Jen and I might be a lone pair of dykes in a community with a high percentage of single heterosexual men. Back in the 80s, people might’ve thought that on this farm, women danced naked around fires and made sacrifices.
Twenty years ago, a drunk man might’ve bailed Jen up, insisting her friends weren’t welcome at a ‘family’ fun day. Even ten years ago it was taboo for us to touch each other in public, and there’s no doubt we’d still rather dance with our queer tribe on New Year’s Eve than down at the local hall.
But these days, in this tiny rural community, there’s no doubt Jen and I are cared for. Catastrophic fires and the grief in their wake, along with rebuilding and the joy in resilience, have repeatedly glued both our community and our brigade together. Jen and I are relied upon for our individual skills and for our strength as a couple.
I’d even go so far as to say that here, in this largely heterosexual community, our love is honoured – even if we refuse to get married.

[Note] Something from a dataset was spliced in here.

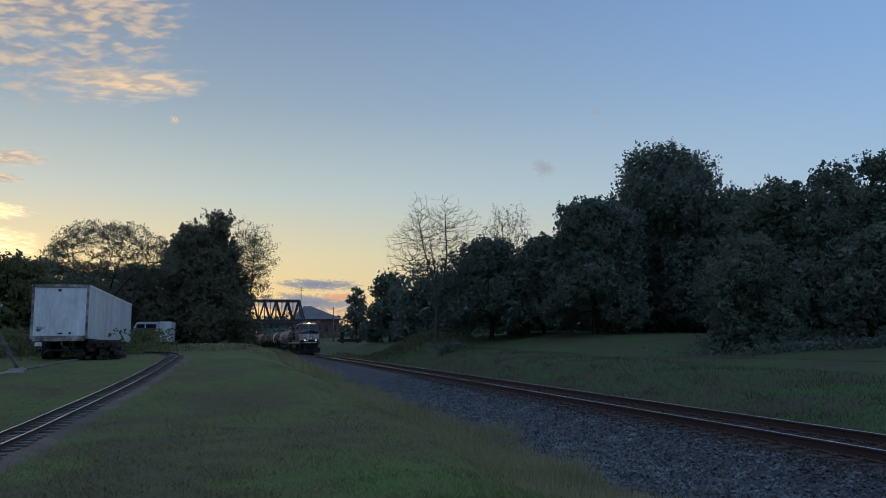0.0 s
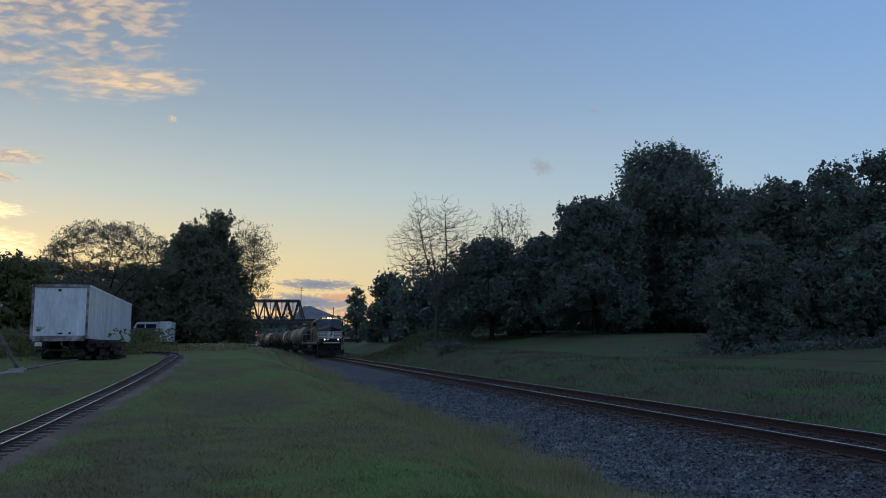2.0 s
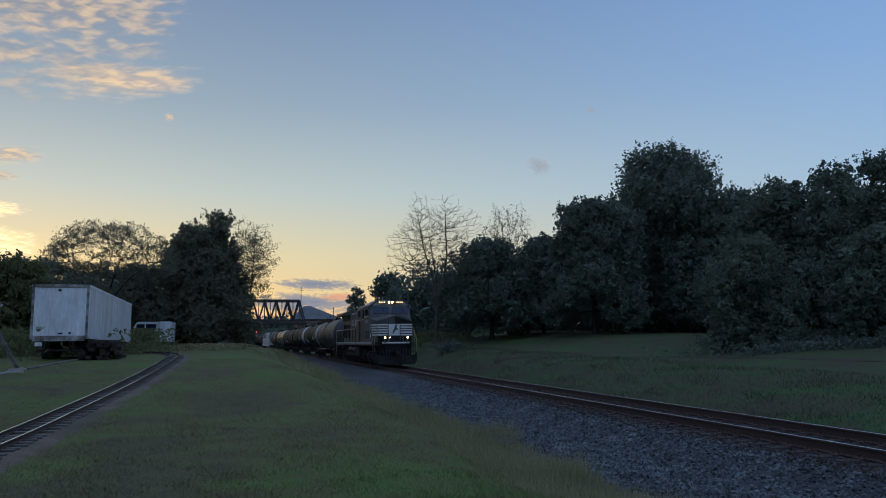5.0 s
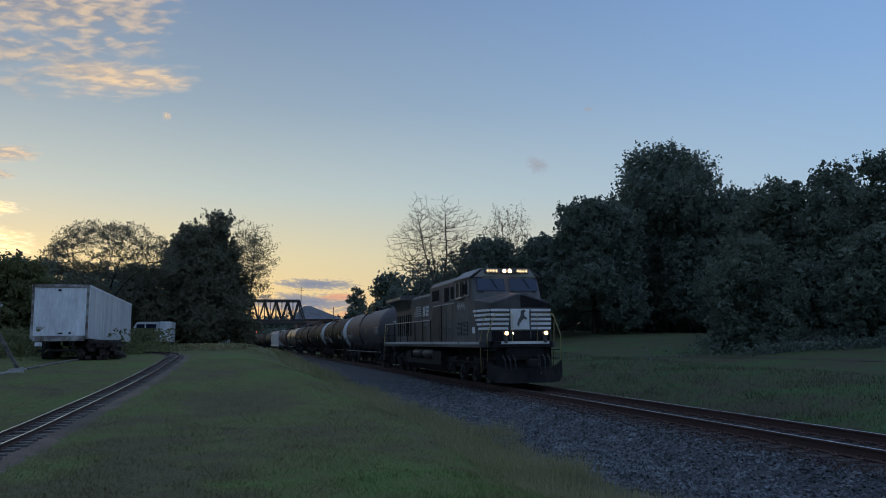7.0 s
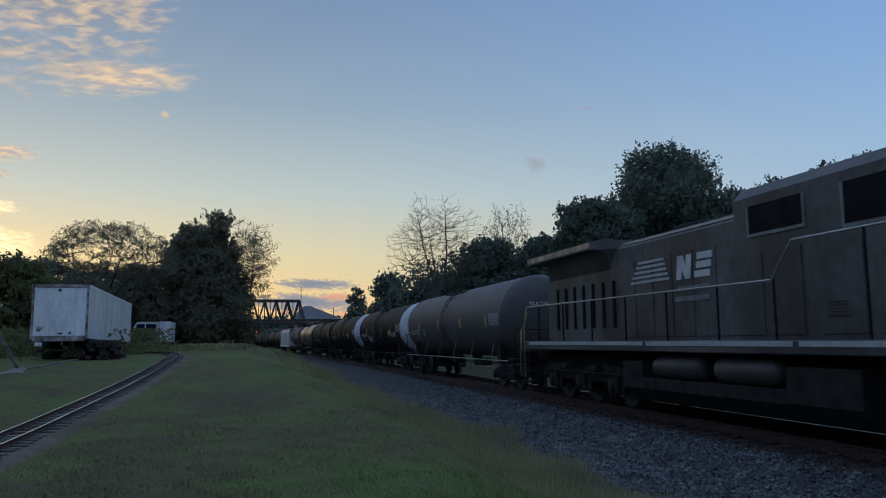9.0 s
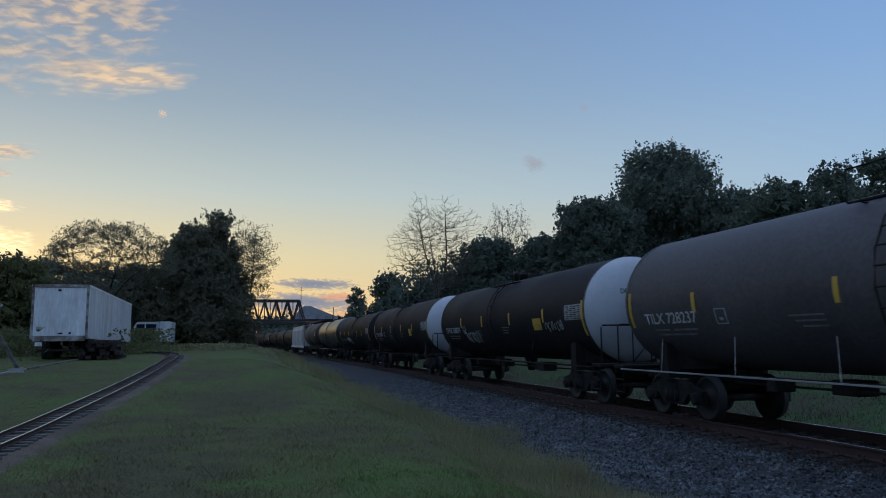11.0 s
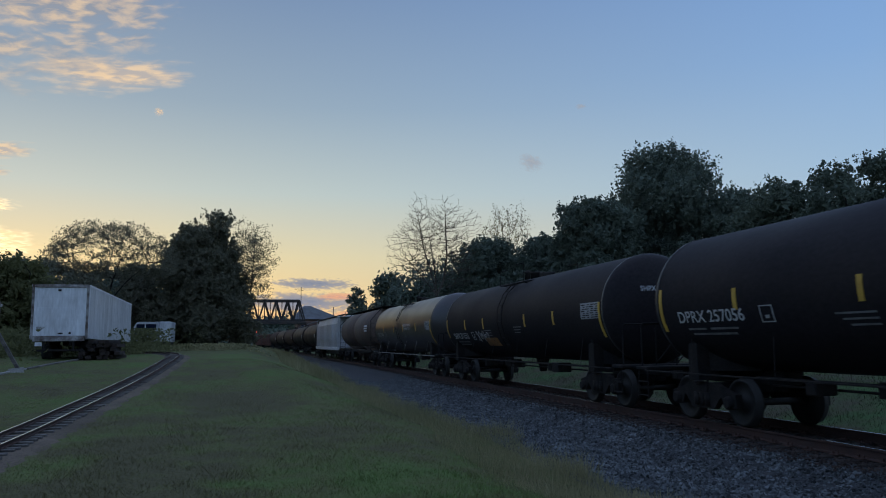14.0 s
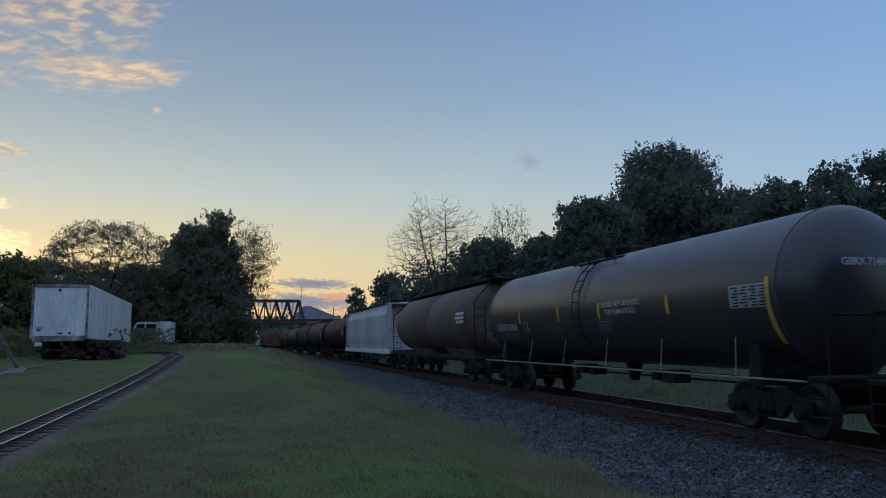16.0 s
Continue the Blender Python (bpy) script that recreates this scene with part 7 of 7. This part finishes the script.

Hayley Katzen migrated from South Africa to Australia in 1989. She has worked in public law and law reform, studied acting, produced a play about asylum seekers, and completed an MFA in Creative Writing, practising the crafts of short story and essay writing in the bushlands of north-eastern NSW at her girlfriend’s cattle farm. Her writing has been published in Australia and overseas, including in Australian Book Review, Griffith Review, Southerly, Fourth Genre and Kenyon Review. Untethered is her debut memoir.